DATASET EXCERPT:
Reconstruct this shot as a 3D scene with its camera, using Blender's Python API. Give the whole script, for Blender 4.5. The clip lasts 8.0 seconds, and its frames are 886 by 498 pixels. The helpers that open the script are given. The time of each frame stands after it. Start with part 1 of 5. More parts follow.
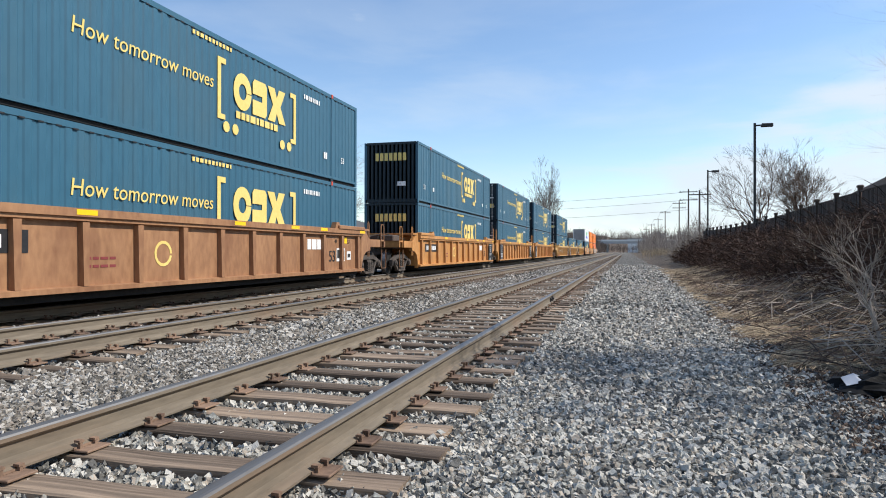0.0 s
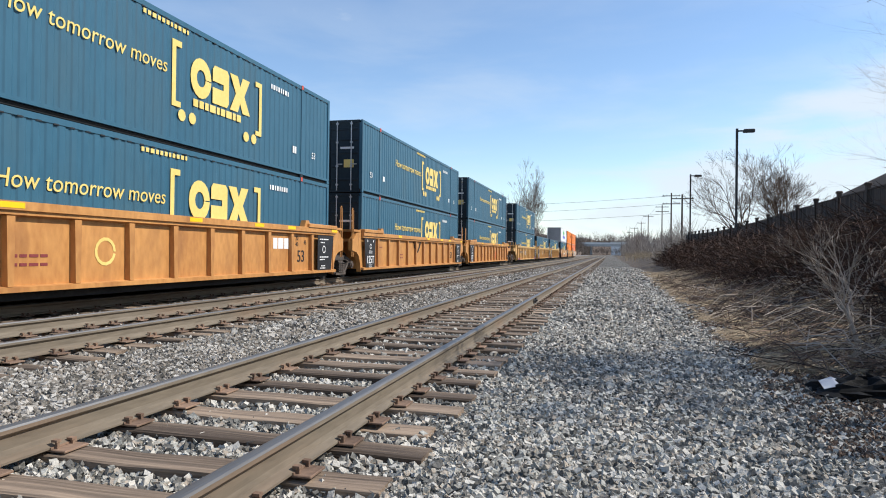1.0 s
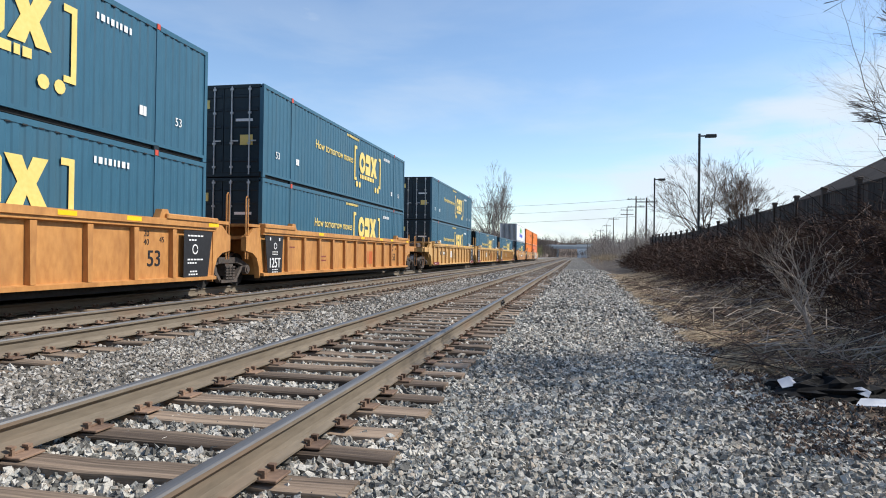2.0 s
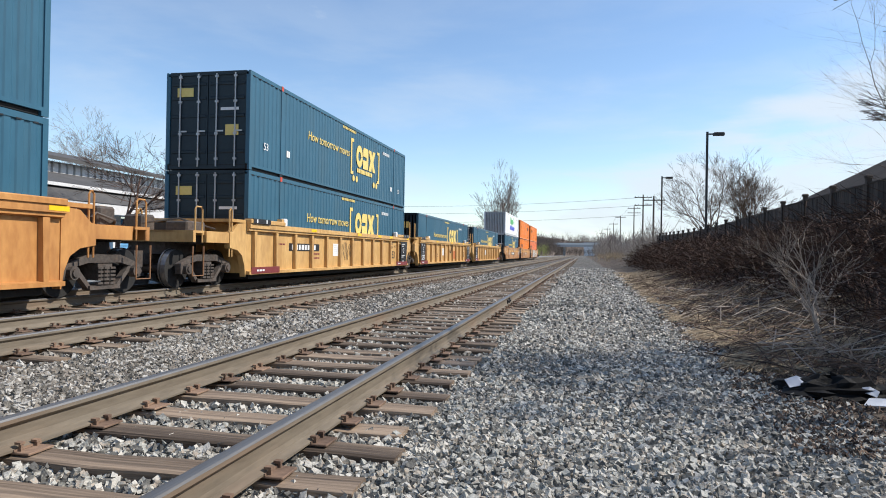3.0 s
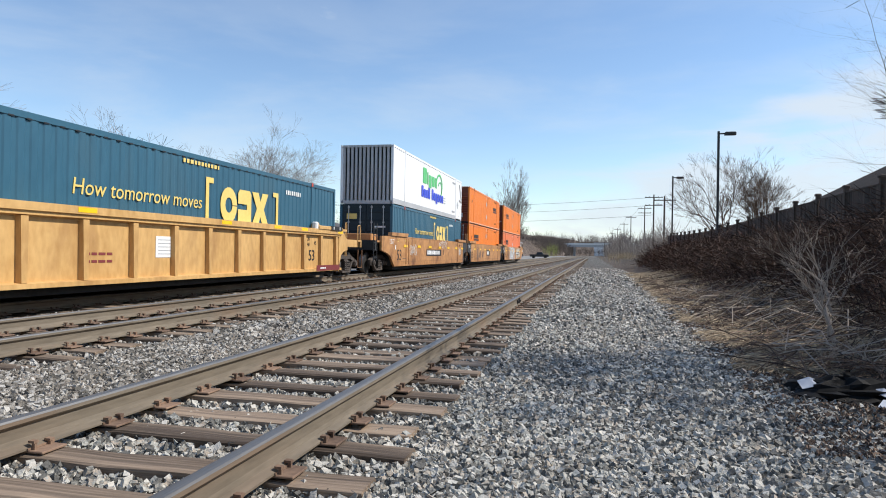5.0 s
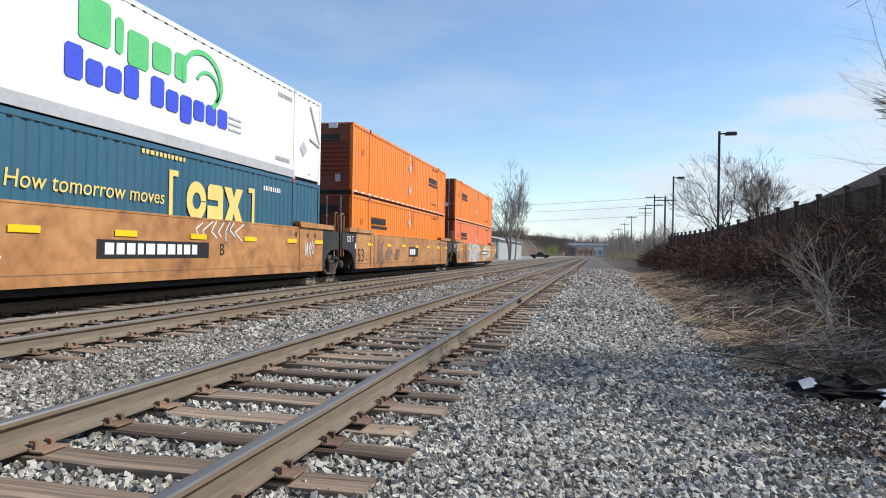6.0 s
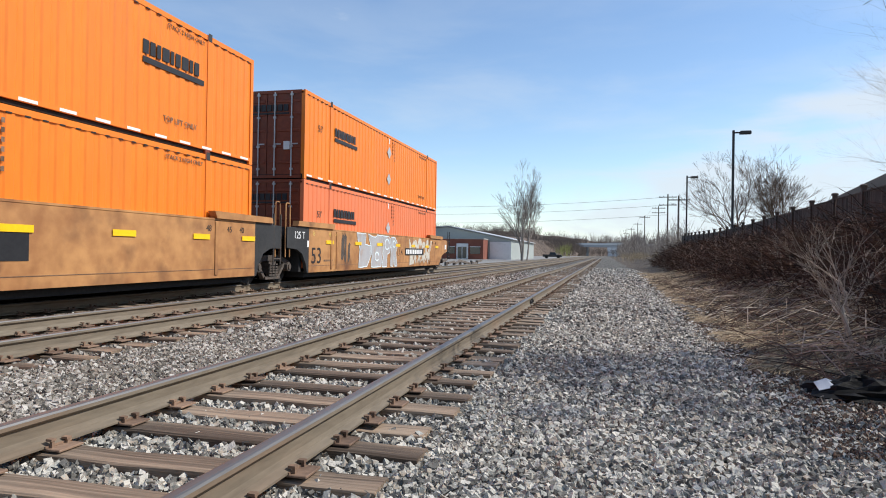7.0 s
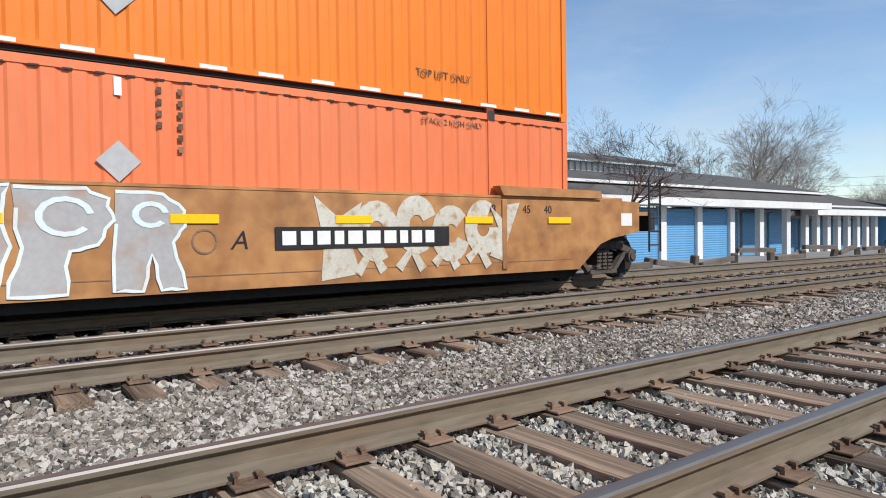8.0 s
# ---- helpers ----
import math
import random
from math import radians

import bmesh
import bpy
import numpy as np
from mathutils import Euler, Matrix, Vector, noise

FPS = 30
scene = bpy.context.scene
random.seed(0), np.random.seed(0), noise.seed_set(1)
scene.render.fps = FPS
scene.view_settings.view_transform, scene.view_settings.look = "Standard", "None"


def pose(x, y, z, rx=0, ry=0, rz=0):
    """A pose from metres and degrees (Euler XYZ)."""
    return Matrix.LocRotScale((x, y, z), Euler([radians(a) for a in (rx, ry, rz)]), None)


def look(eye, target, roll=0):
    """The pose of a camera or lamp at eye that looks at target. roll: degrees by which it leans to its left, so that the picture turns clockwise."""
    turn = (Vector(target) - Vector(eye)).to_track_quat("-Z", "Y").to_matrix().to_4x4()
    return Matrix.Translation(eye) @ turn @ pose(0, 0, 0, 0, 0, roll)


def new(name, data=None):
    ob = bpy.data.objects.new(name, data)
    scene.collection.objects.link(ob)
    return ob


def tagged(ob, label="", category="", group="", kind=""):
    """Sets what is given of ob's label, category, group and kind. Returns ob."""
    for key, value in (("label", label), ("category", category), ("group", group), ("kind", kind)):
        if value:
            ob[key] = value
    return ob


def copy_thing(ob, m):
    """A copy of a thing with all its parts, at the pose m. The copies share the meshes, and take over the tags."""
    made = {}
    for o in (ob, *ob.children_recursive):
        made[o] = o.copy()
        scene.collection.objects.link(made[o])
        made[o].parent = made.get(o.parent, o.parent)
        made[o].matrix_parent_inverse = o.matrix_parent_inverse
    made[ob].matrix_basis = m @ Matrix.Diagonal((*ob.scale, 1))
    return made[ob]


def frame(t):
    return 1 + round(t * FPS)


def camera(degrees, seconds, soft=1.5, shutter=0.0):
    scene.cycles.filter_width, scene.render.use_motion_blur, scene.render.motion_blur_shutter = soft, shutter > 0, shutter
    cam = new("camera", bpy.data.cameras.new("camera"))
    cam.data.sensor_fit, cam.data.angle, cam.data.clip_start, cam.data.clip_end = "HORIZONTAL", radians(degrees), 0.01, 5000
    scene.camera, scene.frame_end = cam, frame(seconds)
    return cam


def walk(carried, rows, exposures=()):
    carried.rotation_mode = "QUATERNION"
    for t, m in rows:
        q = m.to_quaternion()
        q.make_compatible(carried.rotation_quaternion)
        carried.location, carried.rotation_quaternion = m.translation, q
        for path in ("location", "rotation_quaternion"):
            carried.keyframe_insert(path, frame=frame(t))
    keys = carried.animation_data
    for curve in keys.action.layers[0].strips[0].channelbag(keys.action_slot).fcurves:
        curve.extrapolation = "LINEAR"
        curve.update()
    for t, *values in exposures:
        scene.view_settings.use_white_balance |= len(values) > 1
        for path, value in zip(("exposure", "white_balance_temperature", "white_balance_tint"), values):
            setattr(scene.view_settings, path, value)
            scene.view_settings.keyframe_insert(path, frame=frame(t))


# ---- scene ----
cam = camera(67.86, 8.0, soft=1.0)
EYE = 1.167


def aim(yaw, pitch, roll):
    """The camera stands still and turns."""
    return pose(0, 0, EYE, 90 + pitch, -roll, yaw)


walk(cam, [(0.0, aim(15.57, 0.15, 0.11)), (0.5, aim(15.31, 0.33, 0.47)), (1.0, aim(14.21, 0.25, 0.70)), (1.5, aim(11.26, 0.52, 0.77)),
           (3.0, aim(11.97, 0.26, 0.99)), (3.5, aim(12.02, 0.25, 0.99)), (4.0, aim(12.09, 0.24, 1.0)), (4.5, aim(12.71, 0.25, 0.99)),
           (6.0, aim(12.87, 0.28, 0.98)), (6.5, aim(12.92, 0.24, 0.91)), (7.0, aim(13.92, 0.27, 0.94)), (7.2, aim(15.62, 0.22, 0.6)),
           (7.5, aim(25.04, -0.1, 0.2)), (7.8, aim(38.33, -0.45, -0.45)), (8.0, aim(53.65, -1.17, -0.78))],
     exposures=[(0.0, 0.28), (3.0, 0.26), (4.0, 0.18), (7.0, 0.2), (7.5, 0.17), (8.0, 0.05)])

# ---- sky and sun ----
SUN_ELEVATION, SUN_EAST = 45.0, 74.0  # height above the horizon, and degrees from the tracks' line towards +x
world = bpy.data.worlds.new("world")
scene.world = world
world.use_nodes = True
wn, wl = world.node_tree.nodes, world.node_tree.links
wn.clear()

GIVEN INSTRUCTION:
Reproduce all of the data exactly; the pictures do not belong in the copy.

TASK SOLUTION:
Reconstruct this shot as a 3D scene with its camera, using Blender's Python API. Give the whole script, for Blender 4.5. The clip lasts 8.0 seconds, and its frames are 886 by 498 pixels. The helpers that open the script are given. The time of each frame stands after it. Start with part 1 of 5. More parts follow.
0.0 s
1.0 s
2.0 s
3.0 s
5.0 s
6.0 s
7.0 s
8.0 s
# ---- helpers ----
import math
import random
from math import radians

import bmesh
import bpy
import numpy as np
from mathutils import Euler, Matrix, Vector, noise

FPS = 30
scene = bpy.context.scene
random.seed(0), np.random.seed(0), noise.seed_set(1)
scene.render.fps = FPS
scene.view_settings.view_transform, scene.view_settings.look = "Standard", "None"


def pose(x, y, z, rx=0, ry=0, rz=0):
    """A pose from metres and degrees (Euler XYZ)."""
    return Matrix.LocRotScale((x, y, z), Euler([radians(a) for a in (rx, ry, rz)]), None)


def look(eye, target, roll=0):
    """The pose of a camera or lamp at eye that looks at target. roll: degrees by which it leans to its left, so that the picture turns clockwise."""
    turn = (Vector(target) - Vector(eye)).to_track_quat("-Z", "Y").to_matrix().to_4x4()
    return Matrix.Translation(eye) @ turn @ pose(0, 0, 0, 0, 0, roll)


def new(name, data=None):
    ob = bpy.data.objects.new(name, data)
    scene.collection.objects.link(ob)
    return ob


def tagged(ob, label="", category="", group="", kind=""):
    """Sets what is given of ob's label, category, group and kind. Returns ob."""
    for key, value in (("label", label), ("category", category), ("group", group), ("kind", kind)):
        if value:
            ob[key] = value
    return ob


def copy_thing(ob, m):
    """A copy of a thing with all its parts, at the pose m. The copies share the meshes, and take over the tags."""
    made = {}
    for o in (ob, *ob.children_recursive):
        made[o] = o.copy()
        scene.collection.objects.link(made[o])
        made[o].parent = made.get(o.parent, o.parent)
        made[o].matrix_parent_inverse = o.matrix_parent_inverse
    made[ob].matrix_basis = m @ Matrix.Diagonal((*ob.scale, 1))
    return made[ob]


def frame(t):
    return 1 + round(t * FPS)


def camera(degrees, seconds, soft=1.5, shutter=0.0):
    scene.cycles.filter_width, scene.render.use_motion_blur, scene.render.motion_blur_shutter = soft, shutter > 0, shutter
    cam = new("camera", bpy.data.cameras.new("camera"))
    cam.data.sensor_fit, cam.data.angle, cam.data.clip_start, cam.data.clip_end = "HORIZONTAL", radians(degrees), 0.01, 5000
    scene.camera, scene.frame_end = cam, frame(seconds)
    return cam


def walk(carried, rows, exposures=()):
    carried.rotation_mode = "QUATERNION"
    for t, m in rows:
        q = m.to_quaternion()
        q.make_compatible(carried.rotation_quaternion)
        carried.location, carried.rotation_quaternion = m.translation, q
        for path in ("location", "rotation_quaternion"):
            carried.keyframe_insert(path, frame=frame(t))
    keys = carried.animation_data
    for curve in keys.action.layers[0].strips[0].channelbag(keys.action_slot).fcurves:
        curve.extrapolation = "LINEAR"
        curve.update()
    for t, *values in exposures:
        scene.view_settings.use_white_balance |= len(values) > 1
        for path, value in zip(("exposure", "white_balance_temperature", "white_balance_tint"), values):
            setattr(scene.view_settings, path, value)
            scene.view_settings.keyframe_insert(path, frame=frame(t))


# ---- scene ----
cam = camera(67.86, 8.0, soft=1.0)
EYE = 1.167


def aim(yaw, pitch, roll):
    """The camera stands still and turns."""
    return pose(0, 0, EYE, 90 + pitch, -roll, yaw)


walk(cam, [(0.0, aim(15.57, 0.15, 0.11)), (0.5, aim(15.31, 0.33, 0.47)), (1.0, aim(14.21, 0.25, 0.70)), (1.5, aim(11.26, 0.52, 0.77)),
           (3.0, aim(11.97, 0.26, 0.99)), (3.5, aim(12.02, 0.25, 0.99)), (4.0, aim(12.09, 0.24, 1.0)), (4.5, aim(12.71, 0.25, 0.99)),
           (6.0, aim(12.87, 0.28, 0.98)), (6.5, aim(12.92, 0.24, 0.91)), (7.0, aim(13.92, 0.27, 0.94)), (7.2, aim(15.62, 0.22, 0.6)),
           (7.5, aim(25.04, -0.1, 0.2)), (7.8, aim(38.33, -0.45, -0.45)), (8.0, aim(53.65, -1.17, -0.78))],
     exposures=[(0.0, 0.28), (3.0, 0.26), (4.0, 0.18), (7.0, 0.2), (7.5, 0.17), (8.0, 0.05)])

# ---- sky and sun ----
SUN_ELEVATION, SUN_EAST = 45.0, 74.0  # height above the horizon, and degrees from the tracks' line towards +x
world = bpy.data.worlds.new("world")
scene.world = world
world.use_nodes = True
wn, wl = world.node_tree.nodes, world.node_tree.links
wn.clear()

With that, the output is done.